_Stated problem_: Transcribe all of the data exactly. Omit the pictures.

_Given data_:
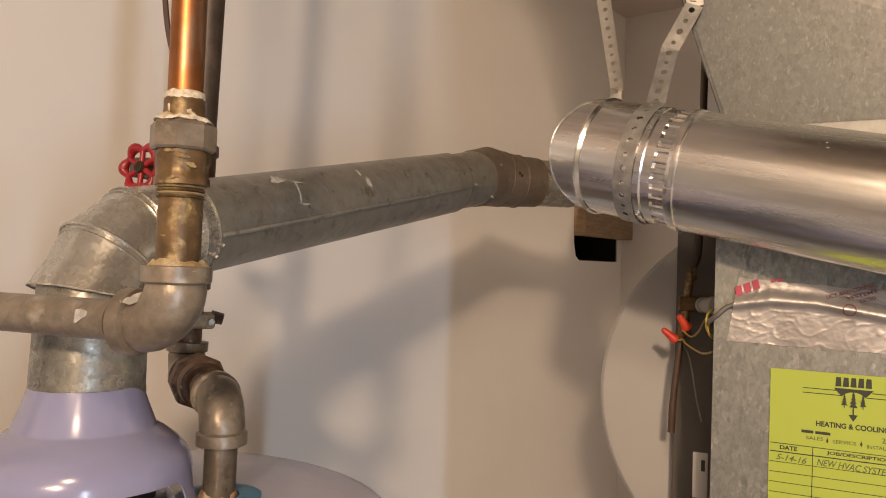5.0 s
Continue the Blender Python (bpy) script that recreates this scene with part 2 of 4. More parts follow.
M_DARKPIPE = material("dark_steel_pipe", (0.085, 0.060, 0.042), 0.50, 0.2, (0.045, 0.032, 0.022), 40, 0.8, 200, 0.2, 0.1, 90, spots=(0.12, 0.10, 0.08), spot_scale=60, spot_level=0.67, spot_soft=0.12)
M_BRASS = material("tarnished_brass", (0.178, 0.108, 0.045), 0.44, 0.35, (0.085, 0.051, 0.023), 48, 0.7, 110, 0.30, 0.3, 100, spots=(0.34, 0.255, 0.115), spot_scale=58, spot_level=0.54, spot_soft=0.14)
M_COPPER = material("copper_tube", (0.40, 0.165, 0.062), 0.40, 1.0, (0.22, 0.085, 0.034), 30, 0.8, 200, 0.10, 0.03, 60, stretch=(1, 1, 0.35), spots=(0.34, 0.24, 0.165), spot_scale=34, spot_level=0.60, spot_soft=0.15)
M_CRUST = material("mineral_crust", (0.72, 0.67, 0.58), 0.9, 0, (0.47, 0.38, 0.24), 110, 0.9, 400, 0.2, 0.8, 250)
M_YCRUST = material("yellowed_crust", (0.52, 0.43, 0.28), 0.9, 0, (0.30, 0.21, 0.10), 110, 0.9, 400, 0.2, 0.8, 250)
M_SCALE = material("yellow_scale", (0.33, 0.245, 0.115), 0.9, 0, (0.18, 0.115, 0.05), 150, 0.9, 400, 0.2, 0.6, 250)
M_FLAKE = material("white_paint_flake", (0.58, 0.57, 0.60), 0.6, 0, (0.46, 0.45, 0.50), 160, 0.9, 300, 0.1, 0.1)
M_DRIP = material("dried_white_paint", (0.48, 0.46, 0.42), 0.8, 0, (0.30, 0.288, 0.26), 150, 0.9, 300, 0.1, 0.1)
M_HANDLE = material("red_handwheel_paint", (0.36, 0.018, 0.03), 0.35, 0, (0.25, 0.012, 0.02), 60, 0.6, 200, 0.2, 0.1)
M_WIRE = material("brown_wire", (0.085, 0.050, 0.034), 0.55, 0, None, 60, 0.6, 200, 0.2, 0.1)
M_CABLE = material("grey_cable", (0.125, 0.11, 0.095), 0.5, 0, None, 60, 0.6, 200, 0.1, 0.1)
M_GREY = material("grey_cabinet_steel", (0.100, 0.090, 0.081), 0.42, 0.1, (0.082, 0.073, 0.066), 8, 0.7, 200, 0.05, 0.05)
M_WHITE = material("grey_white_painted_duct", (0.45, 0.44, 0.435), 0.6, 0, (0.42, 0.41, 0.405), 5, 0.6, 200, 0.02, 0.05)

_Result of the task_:
5.0 s
Continue the Blender Python (bpy) script that recreates this scene with part 2 of 4. More parts follow.
M_DARKPIPE = material("dark_steel_pipe", (0.085, 0.060, 0.042), 0.50, 0.2, (0.045, 0.032, 0.022), 40, 0.8, 200, 0.2, 0.1, 90, spots=(0.12, 0.10, 0.08), spot_scale=60, spot_level=0.67, spot_soft=0.12)
M_BRASS = material("tarnished_brass", (0.178, 0.108, 0.045), 0.44, 0.35, (0.085, 0.051, 0.023), 48, 0.7, 110, 0.30, 0.3, 100, spots=(0.34, 0.255, 0.115), spot_scale=58, spot_level=0.54, spot_soft=0.14)
M_COPPER = material("copper_tube", (0.40, 0.165, 0.062), 0.40, 1.0, (0.22, 0.085, 0.034), 30, 0.8, 200, 0.10, 0.03, 60, stretch=(1, 1, 0.35), spots=(0.34, 0.24, 0.165), spot_scale=34, spot_level=0.60, spot_soft=0.15)
M_CRUST = material("mineral_crust", (0.72, 0.67, 0.58), 0.9, 0, (0.47, 0.38, 0.24), 110, 0.9, 400, 0.2, 0.8, 250)
M_YCRUST = material("yellowed_crust", (0.52, 0.43, 0.28), 0.9, 0, (0.30, 0.21, 0.10), 110, 0.9, 400, 0.2, 0.8, 250)
M_SCALE = material("yellow_scale", (0.33, 0.245, 0.115), 0.9, 0, (0.18, 0.115, 0.05), 150, 0.9, 400, 0.2, 0.6, 250)
M_FLAKE = material("white_paint_flake", (0.58, 0.57, 0.60), 0.6, 0, (0.46, 0.45, 0.50), 160, 0.9, 300, 0.1, 0.1)
M_DRIP = material("dried_white_paint", (0.48, 0.46, 0.42), 0.8, 0, (0.30, 0.288, 0.26), 150, 0.9, 300, 0.1, 0.1)
M_HANDLE = material("red_handwheel_paint", (0.36, 0.018, 0.03), 0.35, 0, (0.25, 0.012, 0.02), 60, 0.6, 200, 0.2, 0.1)
M_WIRE = material("brown_wire", (0.085, 0.050, 0.034), 0.55, 0, None, 60, 0.6, 200, 0.2, 0.1)
M_CABLE = material("grey_cable", (0.125, 0.11, 0.095), 0.5, 0, None, 60, 0.6, 200, 0.1, 0.1)
M_GREY = material("grey_cabinet_steel", (0.100, 0.090, 0.081), 0.42, 0.1, (0.082, 0.073, 0.066), 8, 0.7, 200, 0.05, 0.05)
M_WHITE = material("grey_white_painted_duct", (0.45, 0.44, 0.435), 0.6, 0, (0.42, 0.41, 0.405), 5, 0.6, 200, 0.02, 0.05)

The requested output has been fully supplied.